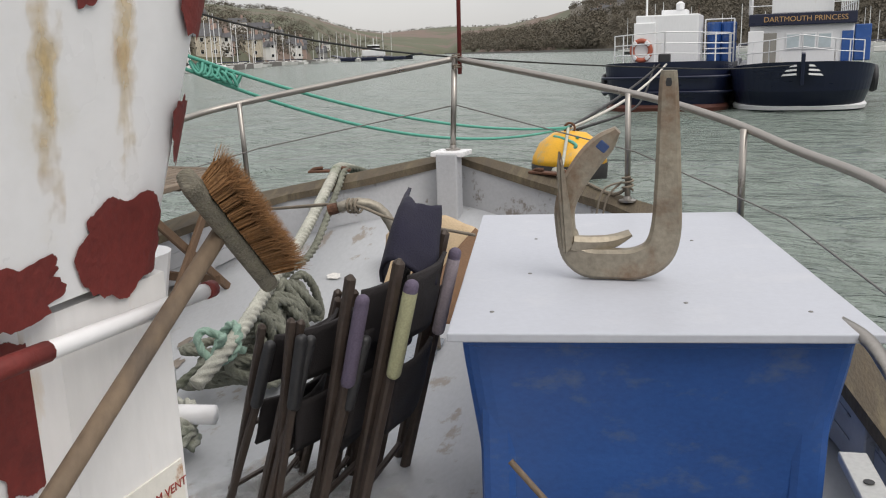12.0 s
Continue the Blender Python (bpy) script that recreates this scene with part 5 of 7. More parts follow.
# folded camping chairs leaning together
def folded_chair(cloth, rail_mat, far_mat, label):
    ch = thing("folded_chair", (0, 0, 0), label, "folding chair", "folded chairs beside the tub")
    for sy in (-0.19, 0.19):
        for dx, t in ((-0.022, 1), (0.022, -1)):
            bm_ = bmesh.new()
            bar(bm_, (dx, sy + 0.03 * t, 0.0), (dx * 0.6, sy - 0.02 * t, 0.84 if t > 0 else 0.66), 0.033, 0.030, 0.012)
            part("leg", bm_, M_BROWNMETAL, ch)
        ar_ = part("armrest", boxed((0.038, 0.044, 0.27), pose(0.03, sy - 0.01, 0.635), 0.017, 4), rail_mat if sy < 0 else far_mat, ch, smooth=True)
        part("pad_end", boxed((0.037, 0.043, 0.05), pose(0.03, sy - 0.01, 0.765), 0.017, 4), M_PURPLE if rail_mat is not M_BLACK else M_BLACK, ar_, smooth=True)
    for z_ in (0.06, 0.36):
        bm_ = bmesh.new()
        bar(bm_, (-0.02, -0.19, z_), (-0.02, 0.19, z_ + 0.02), 0.018, 0.018, 0.004)
        part("crossbar", bm_, M_BROWNMETAL, ch)
    n_c = 8
    for nm_, z0_, z1_, dx in (("back_cloth", 0.58, 0.78, 0.0), ("seat_cloth", 0.30, 0.50, 0.012)):
        vv_, ff_ = [], []
        for i_ in range(n_c + 1):
            for j_ in range(n_c + 1):
                y_ = -0.15 + 0.30 * i_ / n_c
                z_ = z0_ + (z1_ - z0_) * j_ / n_c
                vv_.append((dx + 0.02 * math.sin(math.pi * i_ / n_c) + 0.012 * noise.noise(Vector((y_ * 9, z_ * 9, dx * 50))), y_, z_))
        for i_ in range(n_c):
            for j_ in range(n_c):
                k_ = i_ * (n_c + 1) + j_
                ff_.append((k_, k_ + 1, k_ + n_c + 2, k_ + n_c + 1))
        o_ = mesh_from(vv_, ff_, nm_, cloth, ch, True)
        s_ = o_.modifiers.new("thick", "SOLIDIFY")
        s_.thickness = 0.012
    return ch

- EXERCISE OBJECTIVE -
Without the pictures, write out the whole listing above exactly as it appears.

- OUTPUT BELOW -
12.0 s
Continue the Blender Python (bpy) script that recreates this scene with part 5 of 7. More parts follow.
# folded camping chairs leaning together
def folded_chair(cloth, rail_mat, far_mat, label):
    ch = thing("folded_chair", (0, 0, 0), label, "folding chair", "folded chairs beside the tub")
    for sy in (-0.19, 0.19):
        for dx, t in ((-0.022, 1), (0.022, -1)):
            bm_ = bmesh.new()
            bar(bm_, (dx, sy + 0.03 * t, 0.0), (dx * 0.6, sy - 0.02 * t, 0.84 if t > 0 else 0.66), 0.033, 0.030, 0.012)
            part("leg", bm_, M_BROWNMETAL, ch)
        ar_ = part("armrest", boxed((0.038, 0.044, 0.27), pose(0.03, sy - 0.01, 0.635), 0.017, 4), rail_mat if sy < 0 else far_mat, ch, smooth=True)
        part("pad_end", boxed((0.037, 0.043, 0.05), pose(0.03, sy - 0.01, 0.765), 0.017, 4), M_PURPLE if rail_mat is not M_BLACK else M_BLACK, ar_, smooth=True)
    for z_ in (0.06, 0.36):
        bm_ = bmesh.new()
        bar(bm_, (-0.02, -0.19, z_), (-0.02, 0.19, z_ + 0.02), 0.018, 0.018, 0.004)
        part("crossbar", bm_, M_BROWNMETAL, ch)
    n_c = 8
    for nm_, z0_, z1_, dx in (("back_cloth", 0.58, 0.78, 0.0), ("seat_cloth", 0.30, 0.50, 0.012)):
        vv_, ff_ = [], []
        for i_ in range(n_c + 1):
            for j_ in range(n_c + 1):
                y_ = -0.15 + 0.30 * i_ / n_c
                z_ = z0_ + (z1_ - z0_) * j_ / n_c
                vv_.append((dx + 0.02 * math.sin(math.pi * i_ / n_c) + 0.012 * noise.noise(Vector((y_ * 9, z_ * 9, dx * 50))), y_, z_))
        for i_ in range(n_c):
            for j_ in range(n_c):
                k_ = i_ * (n_c + 1) + j_
                ff_.append((k_, k_ + 1, k_ + n_c + 2, k_ + n_c + 1))
        o_ = mesh_from(vv_, ff_, nm_, cloth, ch, True)
        s_ = o_.modifiers.new("thick", "SOLIDIFY")
        s_.thickness = 0.012
    return ch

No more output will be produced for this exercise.